Datastax has released version 3.0 of OpsCenter Enterprise, its management software for Cassandra. This version has a number of new features, such as visual cluster creation and management and DSE security and encryption. It also contains a number of bug fixes.

Voldemort 1.3 was released. Improvements in this release include a new storage layer, better read-only performance, and monitoring & admin APIs enhancements. New features include avro and kerberos support.

HDP 2.0 alpha 2 was announced. HDP 2.0 is built from the Apache Hadoop 2.0 branch, which means it is based upon Apache YARN. The alpha 2 release has two major new features -- the introduction of Apache Tez to the stack and improvements to Apache Hive (see link to Hortonworks blog post about some of these improvements above). Tez is not enabled by default, but there are instructions to enable it as part of the documentation guide.

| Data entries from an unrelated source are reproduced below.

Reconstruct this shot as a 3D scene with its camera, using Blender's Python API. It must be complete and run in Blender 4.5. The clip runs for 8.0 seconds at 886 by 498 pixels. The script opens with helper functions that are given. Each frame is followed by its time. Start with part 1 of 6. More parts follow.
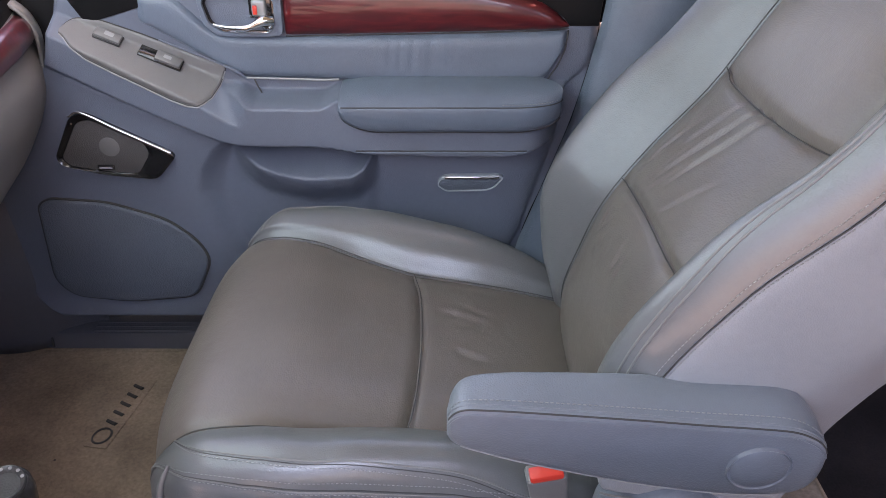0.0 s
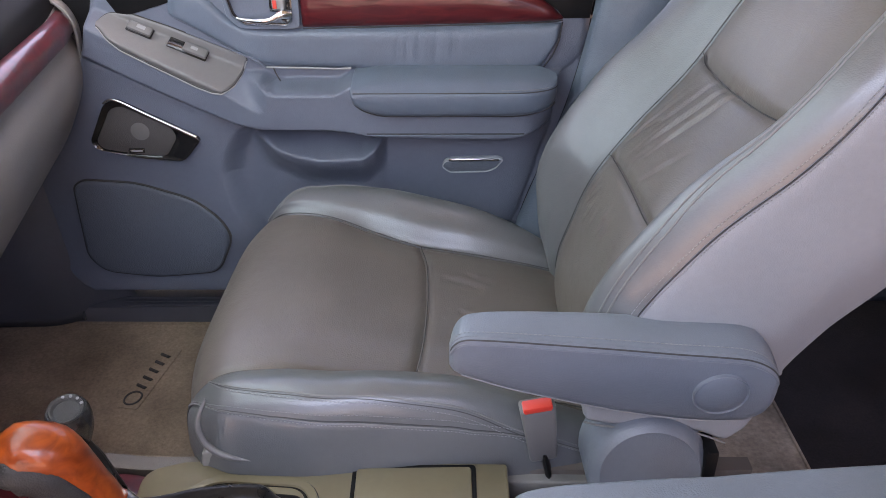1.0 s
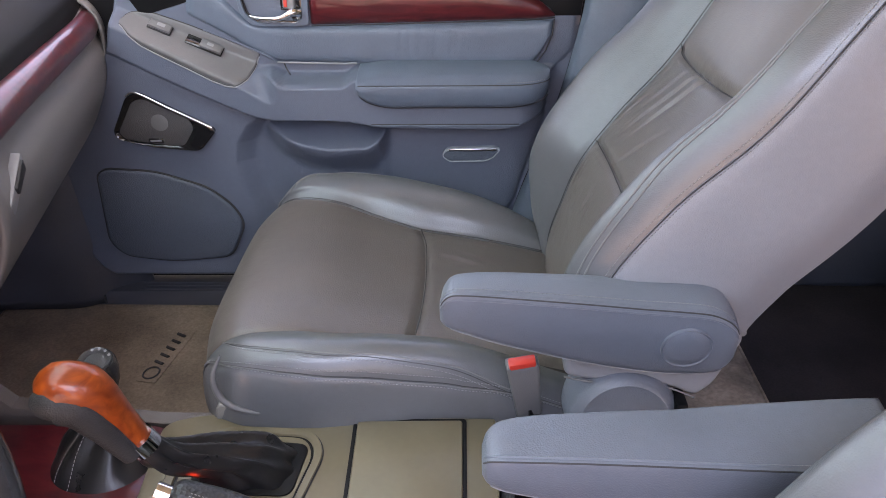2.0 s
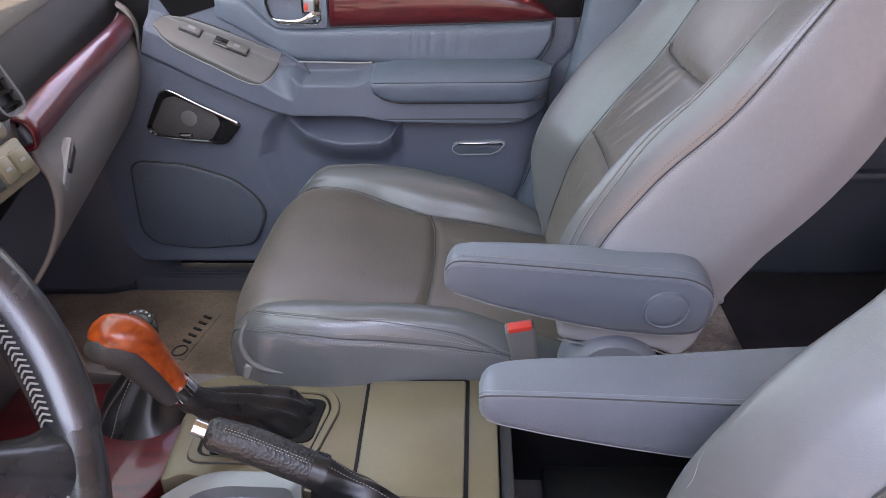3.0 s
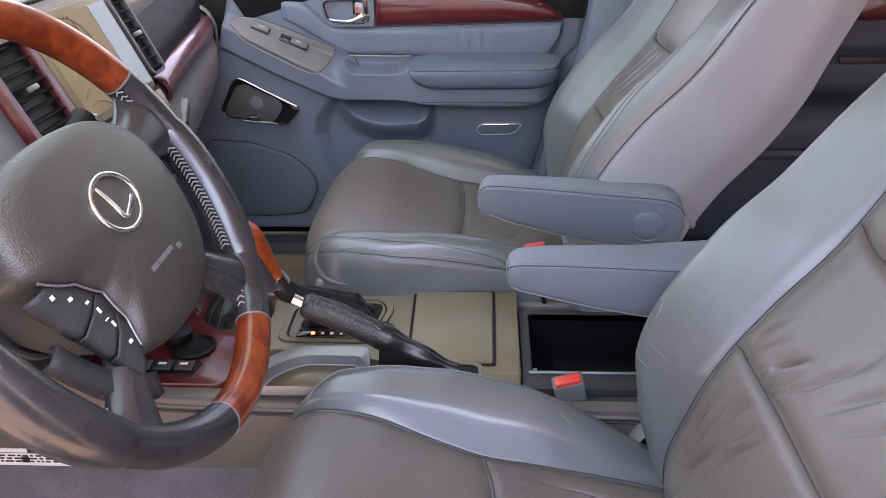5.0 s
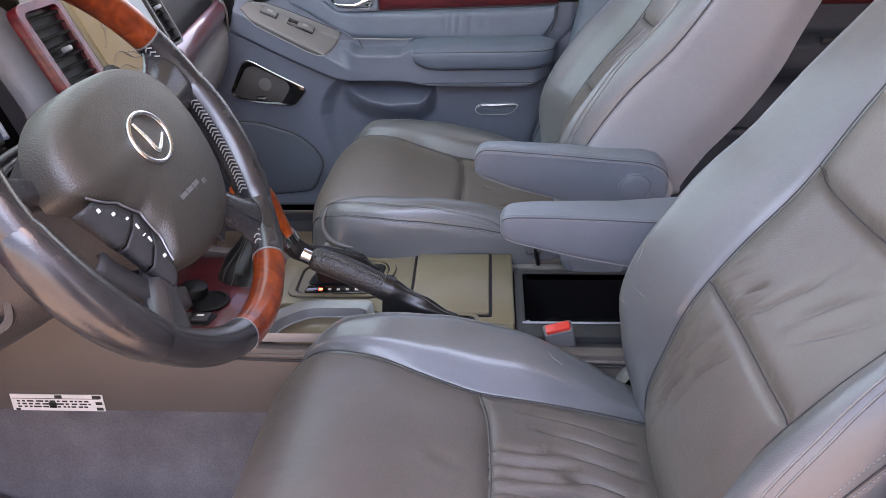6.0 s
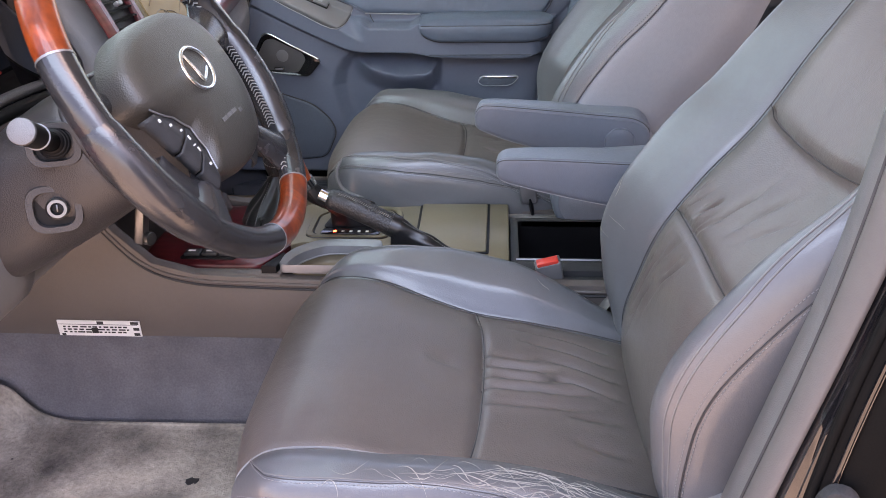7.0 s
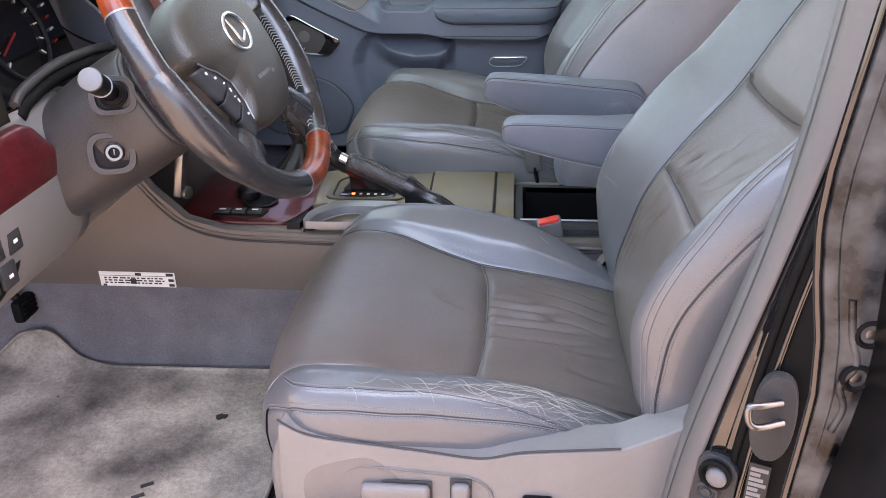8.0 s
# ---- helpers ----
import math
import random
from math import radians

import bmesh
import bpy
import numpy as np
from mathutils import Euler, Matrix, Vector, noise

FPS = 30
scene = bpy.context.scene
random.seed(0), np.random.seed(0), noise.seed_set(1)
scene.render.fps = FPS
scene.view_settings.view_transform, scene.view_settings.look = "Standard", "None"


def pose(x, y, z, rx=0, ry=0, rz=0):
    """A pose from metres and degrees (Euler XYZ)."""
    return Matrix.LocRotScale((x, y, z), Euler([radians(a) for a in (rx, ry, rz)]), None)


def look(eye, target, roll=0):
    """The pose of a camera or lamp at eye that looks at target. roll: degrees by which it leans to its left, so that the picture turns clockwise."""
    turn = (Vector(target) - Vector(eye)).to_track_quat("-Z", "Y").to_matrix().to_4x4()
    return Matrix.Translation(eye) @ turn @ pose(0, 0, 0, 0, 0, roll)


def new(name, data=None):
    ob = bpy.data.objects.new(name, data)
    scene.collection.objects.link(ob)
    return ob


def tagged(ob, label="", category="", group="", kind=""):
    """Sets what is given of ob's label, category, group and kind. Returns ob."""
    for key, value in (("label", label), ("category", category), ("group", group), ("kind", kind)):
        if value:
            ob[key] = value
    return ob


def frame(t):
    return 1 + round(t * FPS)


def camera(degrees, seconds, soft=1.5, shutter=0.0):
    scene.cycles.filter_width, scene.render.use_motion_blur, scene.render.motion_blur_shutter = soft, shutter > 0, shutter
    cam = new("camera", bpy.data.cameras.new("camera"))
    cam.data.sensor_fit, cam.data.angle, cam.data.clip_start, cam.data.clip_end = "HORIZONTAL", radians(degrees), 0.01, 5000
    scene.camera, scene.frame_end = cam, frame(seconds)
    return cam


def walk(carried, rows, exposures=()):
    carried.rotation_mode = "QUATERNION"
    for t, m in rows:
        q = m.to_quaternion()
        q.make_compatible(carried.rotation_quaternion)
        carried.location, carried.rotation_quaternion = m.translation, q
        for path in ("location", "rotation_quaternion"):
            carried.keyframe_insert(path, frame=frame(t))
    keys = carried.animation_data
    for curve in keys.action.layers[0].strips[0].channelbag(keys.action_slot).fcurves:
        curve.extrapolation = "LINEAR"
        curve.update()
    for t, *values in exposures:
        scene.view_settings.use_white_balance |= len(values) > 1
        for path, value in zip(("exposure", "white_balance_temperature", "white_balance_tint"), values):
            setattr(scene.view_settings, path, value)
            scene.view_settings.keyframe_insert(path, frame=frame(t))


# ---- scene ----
cam = camera(58.0, 8.0, soft=0.9)
PATH = [
    (0, (-0.0000, -0.3561, 0.8869), (-0.0000, 0.9430, 0.1369), -0.000),
    (0.5, (0.0016, -0.4086, 0.8913), (-0.0016, 0.8916, 0.1434), -0.175),
    (1, (0.0031, -0.4625, 0.8971), (-0.0087, 0.8399, 0.1531), -0.344),
    (1.5, (0.0121, -0.5104, 0.8965), (-0.0095, 0.7969, 0.1613), -0.507),
    (3, (0.0386, -0.6552, 0.9063), (-0.0240, 0.6642, 0.1954), -1.185),
    (3.5, (0.0283, -0.7392, 0.9091), (-0.0457, 0.5881, 0.2142), -1.311),
    (4, (0.0164, -0.8382, 0.9091), (-0.0602, 0.4956, 0.2270), -1.276),
    (4.5, (0.0163, -0.9112, 0.9092), (-0.0629, 0.4293, 0.2408), -1.240),
    (6, (0.0263, -1.0607, 0.8802), (-0.0606, 0.2867, 0.2268), -1.398),
    (6.5, (0.0364, -1.1357, 0.8684), (-0.0533, 0.2094, 0.2105), -1.333),
    (7, (0.0428, -1.2176, 0.8610), (-0.0574, 0.1259, 0.2016), -1.185),
    (7.5, (0.0487, -1.2899, 0.8619), (-0.0648, 0.0505, 0.1984), -1.031),
    (8, (0.0575, -1.3450, 0.8543), (-0.0671, -0.0071, 0.1876), -1.032),
]
walk(cam, [(t, look(eye, target, roll)) for t, eye, target, roll in PATH], exposures=[(0, 2.78, 8450, 42), (4, 2.70, 8400, 41), (6, 2.62, 8250, 40), (7, 2.60, 8200, 38), (8, 2.66, 8150, 34)])

# ---- daylight: open sky, low-contrast, car shaded by its own roof ----
world = bpy.data.worlds.new("sky")
scene.world = world
world.use_nodes = True
wn = world.node_tree
sky = wn.nodes.new("ShaderNodeTexSky")
sky.sky_type = "NISHITA"
sky.sun_disc = False
sky.sun_elevation = radians(58)
sky.sun_rotation = radians(90)
sky.air_density, sky.dust_density, sky.ozone_density = 1.0, 1.5, 1.2
wn.links.new(sky.outputs["Color"], wn.nodes["Background"].inputs["Color"])
wn.nodes["Background"].inputs["Strength"].default_value = 0.15

sun = new("sun", bpy.data.lights.new("sun", "SUN"))
sun.data.energy, sun.data.angle, sun.data.color = 4.5, radians(0.5), (1.0, 0.93, 0.84)
sun_dir = Vector((math.cos(radians(58)), 0.085, math.sin(radians(58))))
sun.matrix_world = look((8 * sun_dir.x, 8 * sun_dir.y, 8 * sun_dir.z), (0, 0, 0))

# daylight entering by the windscreen
wsl = new("windscreen_daylight", bpy.data.lights.new("windscreen_daylight", "AREA"))
wsl.data.shape, wsl.data.size, wsl.data.size_y = "RECTANGLE", 1.25, 0.80
wsl.data.energy, wsl.data.color = 1.0, (0.44, 1.0, 0.82)
wsl.matrix_world = look((-0.62, 0.03, 0.99), (-0.12, 0.03, 0.30))

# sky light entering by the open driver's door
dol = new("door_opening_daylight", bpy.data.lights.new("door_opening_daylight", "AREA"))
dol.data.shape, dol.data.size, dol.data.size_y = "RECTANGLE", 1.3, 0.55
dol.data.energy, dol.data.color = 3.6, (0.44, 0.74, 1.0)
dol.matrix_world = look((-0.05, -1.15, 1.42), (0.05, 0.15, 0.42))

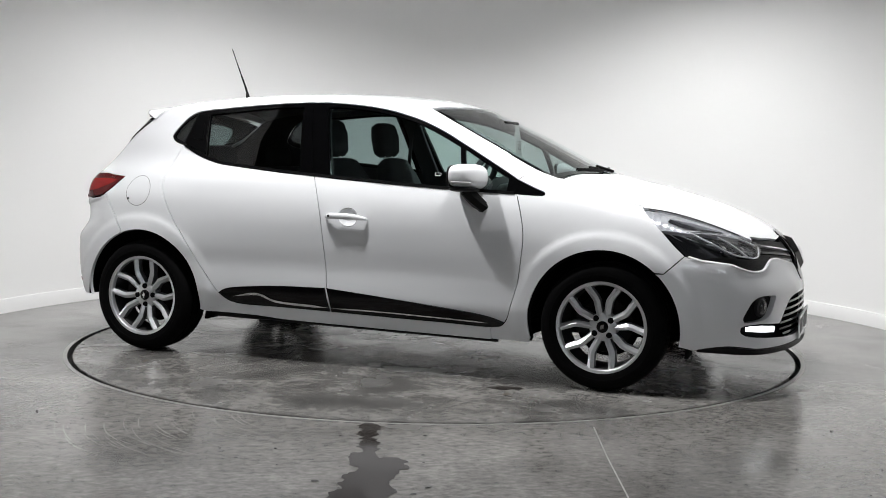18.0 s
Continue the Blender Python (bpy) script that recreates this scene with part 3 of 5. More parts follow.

White Elephant is a system for analyzing Job Tracker history logs to analyze cluster utilization. It can be used for schedule planning (to find times the cluster is under utilized), capacity planning, and billing. It includes scripts to upload logs, MapReduce jobs to analyze and aggregate the logs, and a server to view the aggregate statistics.

AMP (from UC Berkeley) has started "AMP Camp Big Data Mini Course" which is an online tutorial/course for setting up and running through some examples with the Hadoop stack. The course focuses on Spark, the distributed computation engine that supports data caching and is written in scala (Spark also has an SQL interface called Shark).

industry news

Concurrent, the makers of Cascading and Lingual, have raised 4 million in Series A funding and appointed a new CEO.

MapR, the maker of MapR Distribution for Hadoop (M3, M5 and M7) and the original proponent of Apache Drill, announced it that it has raised $30 million in additional funding. This brings MapR's total funding to $59 million.